■ Task requirements
From the line with "finishes the script." to the line with "concrete base slab", both lines included, set down exactly those lines, please, and no others.

== Raw data ==

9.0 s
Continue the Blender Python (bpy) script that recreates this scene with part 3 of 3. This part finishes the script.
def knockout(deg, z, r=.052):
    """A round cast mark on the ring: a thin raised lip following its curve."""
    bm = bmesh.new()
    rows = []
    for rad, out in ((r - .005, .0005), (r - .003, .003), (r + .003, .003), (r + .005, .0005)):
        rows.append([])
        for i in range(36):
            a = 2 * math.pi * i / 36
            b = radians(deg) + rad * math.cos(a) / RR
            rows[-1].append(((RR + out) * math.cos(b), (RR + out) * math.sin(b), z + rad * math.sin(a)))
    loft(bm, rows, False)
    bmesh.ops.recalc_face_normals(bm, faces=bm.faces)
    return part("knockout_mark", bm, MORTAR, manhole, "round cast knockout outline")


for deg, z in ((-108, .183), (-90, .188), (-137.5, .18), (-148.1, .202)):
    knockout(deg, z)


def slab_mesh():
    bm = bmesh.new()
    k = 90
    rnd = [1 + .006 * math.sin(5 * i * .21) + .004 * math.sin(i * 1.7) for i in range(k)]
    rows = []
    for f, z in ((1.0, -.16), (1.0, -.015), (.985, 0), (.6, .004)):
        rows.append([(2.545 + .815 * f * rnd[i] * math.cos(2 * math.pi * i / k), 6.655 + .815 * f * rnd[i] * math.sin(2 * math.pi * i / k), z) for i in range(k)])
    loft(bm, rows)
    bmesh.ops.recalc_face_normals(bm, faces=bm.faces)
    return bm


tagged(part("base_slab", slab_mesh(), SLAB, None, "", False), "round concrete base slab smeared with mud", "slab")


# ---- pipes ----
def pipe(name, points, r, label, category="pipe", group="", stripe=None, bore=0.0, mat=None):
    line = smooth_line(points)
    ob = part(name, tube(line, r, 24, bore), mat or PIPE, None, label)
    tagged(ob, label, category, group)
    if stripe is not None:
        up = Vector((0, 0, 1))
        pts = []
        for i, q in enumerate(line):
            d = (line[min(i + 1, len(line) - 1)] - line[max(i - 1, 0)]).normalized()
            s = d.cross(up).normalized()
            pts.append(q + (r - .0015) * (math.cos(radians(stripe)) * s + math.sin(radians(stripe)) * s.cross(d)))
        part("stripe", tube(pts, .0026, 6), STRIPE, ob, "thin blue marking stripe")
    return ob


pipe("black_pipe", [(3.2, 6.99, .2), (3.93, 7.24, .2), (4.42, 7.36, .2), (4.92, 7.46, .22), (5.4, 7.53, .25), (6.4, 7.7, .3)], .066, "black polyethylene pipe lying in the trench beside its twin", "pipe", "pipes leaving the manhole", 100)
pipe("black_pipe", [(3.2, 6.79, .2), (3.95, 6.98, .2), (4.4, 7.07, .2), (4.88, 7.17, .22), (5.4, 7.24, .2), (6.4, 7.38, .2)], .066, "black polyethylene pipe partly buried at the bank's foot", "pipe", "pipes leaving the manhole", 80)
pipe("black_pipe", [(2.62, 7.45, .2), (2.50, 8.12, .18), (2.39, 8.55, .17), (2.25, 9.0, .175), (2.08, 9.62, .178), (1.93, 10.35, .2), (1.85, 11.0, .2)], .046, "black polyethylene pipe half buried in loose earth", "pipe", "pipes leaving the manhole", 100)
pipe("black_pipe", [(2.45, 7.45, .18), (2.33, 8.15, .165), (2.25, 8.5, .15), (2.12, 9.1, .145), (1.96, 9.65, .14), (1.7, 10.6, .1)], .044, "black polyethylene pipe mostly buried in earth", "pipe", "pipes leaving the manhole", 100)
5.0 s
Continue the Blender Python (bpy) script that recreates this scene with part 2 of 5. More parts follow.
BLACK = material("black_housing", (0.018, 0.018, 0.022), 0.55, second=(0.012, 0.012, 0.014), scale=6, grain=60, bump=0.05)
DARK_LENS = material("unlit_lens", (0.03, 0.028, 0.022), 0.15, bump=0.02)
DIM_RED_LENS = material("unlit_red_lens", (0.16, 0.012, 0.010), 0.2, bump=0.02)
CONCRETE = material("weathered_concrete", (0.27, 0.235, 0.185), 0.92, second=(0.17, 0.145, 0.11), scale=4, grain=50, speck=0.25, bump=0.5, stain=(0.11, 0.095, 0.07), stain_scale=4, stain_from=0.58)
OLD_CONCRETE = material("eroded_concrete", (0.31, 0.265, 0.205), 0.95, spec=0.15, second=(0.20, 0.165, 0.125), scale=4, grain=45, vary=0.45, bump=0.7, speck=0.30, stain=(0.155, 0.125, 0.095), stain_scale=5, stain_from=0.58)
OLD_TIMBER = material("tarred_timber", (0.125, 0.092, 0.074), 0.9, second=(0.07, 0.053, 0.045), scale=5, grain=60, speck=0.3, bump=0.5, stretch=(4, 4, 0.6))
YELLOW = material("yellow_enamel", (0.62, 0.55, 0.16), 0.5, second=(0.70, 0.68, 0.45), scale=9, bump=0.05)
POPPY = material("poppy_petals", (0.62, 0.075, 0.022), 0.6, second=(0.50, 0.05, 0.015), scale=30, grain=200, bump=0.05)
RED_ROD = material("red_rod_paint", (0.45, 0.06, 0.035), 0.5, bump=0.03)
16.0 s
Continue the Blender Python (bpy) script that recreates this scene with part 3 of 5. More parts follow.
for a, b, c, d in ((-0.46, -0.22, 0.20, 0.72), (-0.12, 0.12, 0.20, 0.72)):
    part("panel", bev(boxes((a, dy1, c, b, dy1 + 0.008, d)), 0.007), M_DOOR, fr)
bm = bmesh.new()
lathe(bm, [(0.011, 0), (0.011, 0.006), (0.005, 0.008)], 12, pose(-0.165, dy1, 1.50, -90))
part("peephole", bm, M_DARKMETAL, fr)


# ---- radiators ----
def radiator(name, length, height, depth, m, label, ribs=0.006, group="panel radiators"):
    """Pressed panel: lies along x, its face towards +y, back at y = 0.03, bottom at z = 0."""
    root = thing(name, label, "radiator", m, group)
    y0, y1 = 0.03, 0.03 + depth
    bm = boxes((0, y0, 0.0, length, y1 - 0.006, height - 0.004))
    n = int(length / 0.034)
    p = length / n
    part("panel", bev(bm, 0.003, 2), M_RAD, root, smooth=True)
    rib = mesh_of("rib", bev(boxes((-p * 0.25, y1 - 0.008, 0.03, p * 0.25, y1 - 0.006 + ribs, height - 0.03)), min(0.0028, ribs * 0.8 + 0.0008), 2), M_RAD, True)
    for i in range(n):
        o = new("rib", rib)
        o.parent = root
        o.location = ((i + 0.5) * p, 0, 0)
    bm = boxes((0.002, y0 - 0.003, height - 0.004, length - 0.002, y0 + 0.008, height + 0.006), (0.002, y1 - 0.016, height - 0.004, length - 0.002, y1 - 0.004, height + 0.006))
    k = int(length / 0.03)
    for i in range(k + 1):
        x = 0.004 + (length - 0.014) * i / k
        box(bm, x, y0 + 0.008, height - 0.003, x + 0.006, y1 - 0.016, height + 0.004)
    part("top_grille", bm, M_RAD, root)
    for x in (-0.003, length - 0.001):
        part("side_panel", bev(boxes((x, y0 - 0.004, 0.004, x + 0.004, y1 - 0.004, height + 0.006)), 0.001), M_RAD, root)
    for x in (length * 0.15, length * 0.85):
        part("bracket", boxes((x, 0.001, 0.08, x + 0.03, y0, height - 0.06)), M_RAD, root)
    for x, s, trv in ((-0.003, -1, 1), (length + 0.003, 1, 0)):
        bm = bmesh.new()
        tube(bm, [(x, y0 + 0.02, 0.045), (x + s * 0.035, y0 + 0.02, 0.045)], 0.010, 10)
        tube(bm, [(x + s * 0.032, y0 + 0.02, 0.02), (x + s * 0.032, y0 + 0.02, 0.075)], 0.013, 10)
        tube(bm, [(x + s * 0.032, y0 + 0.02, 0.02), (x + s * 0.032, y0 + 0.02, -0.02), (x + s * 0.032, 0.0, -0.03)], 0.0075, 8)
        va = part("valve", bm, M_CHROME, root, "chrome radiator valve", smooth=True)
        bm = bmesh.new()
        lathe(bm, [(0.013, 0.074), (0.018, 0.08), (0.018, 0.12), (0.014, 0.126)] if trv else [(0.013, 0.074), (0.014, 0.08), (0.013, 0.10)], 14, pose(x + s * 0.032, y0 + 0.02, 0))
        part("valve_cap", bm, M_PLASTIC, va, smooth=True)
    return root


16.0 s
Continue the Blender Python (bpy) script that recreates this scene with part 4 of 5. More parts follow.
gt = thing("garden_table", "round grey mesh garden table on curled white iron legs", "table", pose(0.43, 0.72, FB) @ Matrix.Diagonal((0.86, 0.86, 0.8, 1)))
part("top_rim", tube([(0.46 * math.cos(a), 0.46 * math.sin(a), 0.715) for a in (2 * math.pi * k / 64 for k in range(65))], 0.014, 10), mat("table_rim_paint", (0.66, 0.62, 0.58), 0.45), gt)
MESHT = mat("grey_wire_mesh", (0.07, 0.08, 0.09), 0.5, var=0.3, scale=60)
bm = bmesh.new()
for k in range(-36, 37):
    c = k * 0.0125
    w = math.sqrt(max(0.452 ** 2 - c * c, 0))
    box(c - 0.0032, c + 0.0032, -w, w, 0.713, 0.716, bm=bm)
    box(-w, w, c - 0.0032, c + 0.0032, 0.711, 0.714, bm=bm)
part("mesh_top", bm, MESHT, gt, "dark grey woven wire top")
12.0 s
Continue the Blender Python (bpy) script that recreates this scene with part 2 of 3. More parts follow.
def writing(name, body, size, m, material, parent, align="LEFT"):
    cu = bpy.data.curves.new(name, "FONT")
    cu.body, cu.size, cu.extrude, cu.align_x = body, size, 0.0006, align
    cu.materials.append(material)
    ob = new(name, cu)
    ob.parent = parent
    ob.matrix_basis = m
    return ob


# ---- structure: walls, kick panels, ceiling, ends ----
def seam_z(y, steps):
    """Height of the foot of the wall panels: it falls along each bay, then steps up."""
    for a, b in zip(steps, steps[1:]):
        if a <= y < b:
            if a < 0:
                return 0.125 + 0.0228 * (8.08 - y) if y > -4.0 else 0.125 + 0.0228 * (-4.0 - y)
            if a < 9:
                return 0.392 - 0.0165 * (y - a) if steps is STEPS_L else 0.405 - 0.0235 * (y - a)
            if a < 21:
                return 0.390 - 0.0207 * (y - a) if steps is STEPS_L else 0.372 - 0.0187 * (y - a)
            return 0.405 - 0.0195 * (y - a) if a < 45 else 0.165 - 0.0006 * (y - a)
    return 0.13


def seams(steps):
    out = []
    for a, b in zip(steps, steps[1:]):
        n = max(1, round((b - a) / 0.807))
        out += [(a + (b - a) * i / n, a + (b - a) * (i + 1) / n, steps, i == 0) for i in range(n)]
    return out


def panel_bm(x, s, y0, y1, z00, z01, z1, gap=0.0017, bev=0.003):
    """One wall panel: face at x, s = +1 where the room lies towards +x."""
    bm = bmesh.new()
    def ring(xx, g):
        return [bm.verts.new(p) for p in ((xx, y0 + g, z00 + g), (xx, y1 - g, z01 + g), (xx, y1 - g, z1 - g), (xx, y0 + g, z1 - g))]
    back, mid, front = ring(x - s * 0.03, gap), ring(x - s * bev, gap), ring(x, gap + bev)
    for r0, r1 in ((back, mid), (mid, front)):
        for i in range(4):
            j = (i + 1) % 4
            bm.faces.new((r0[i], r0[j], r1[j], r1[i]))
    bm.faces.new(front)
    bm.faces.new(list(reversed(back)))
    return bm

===

■ Solution
Continue the Blender Python (bpy) script that recreates this scene with part 3 of 3. This part finishes the script.
def knockout(deg, z, r=.052):
    """A round cast mark on the ring: a thin raised lip following its curve."""
    bm = bmesh.new()
    rows = []
    for rad, out in ((r - .005, .0005), (r - .003, .003), (r + .003, .003), (r + .005, .0005)):
        rows.append([])
        for i in range(36):
            a = 2 * math.pi * i / 36
            b = radians(deg) + rad * math.cos(a) / RR
            rows[-1].append(((RR + out) * math.cos(b), (RR + out) * math.sin(b), z + rad * math.sin(a)))
    loft(bm, rows, False)
    bmesh.ops.recalc_face_normals(bm, faces=bm.faces)
    return part("knockout_mark", bm, MORTAR, manhole, "round cast knockout outline")


for deg, z in ((-108, .183), (-90, .188), (-137.5, .18), (-148.1, .202)):
    knockout(deg, z)


def slab_mesh():
    bm = bmesh.new()
    k = 90
    rnd = [1 + .006 * math.sin(5 * i * .21) + .004 * math.sin(i * 1.7) for i in range(k)]
    rows = []
    for f, z in ((1.0, -.16), (1.0, -.015), (.985, 0), (.6, .004)):
        rows.append([(2.545 + .815 * f * rnd[i] * math.cos(2 * math.pi * i / k), 6.655 + .815 * f * rnd[i] * math.sin(2 * math.pi * i / k), z) for i in range(k)])
    loft(bm, rows)
    bmesh.ops.recalc_face_normals(bm, faces=bm.faces)
    return bm


tagged(part("base_slab", slab_mesh(), SLAB, None, "", False), "round concrete base slab smeared with mud", "slab")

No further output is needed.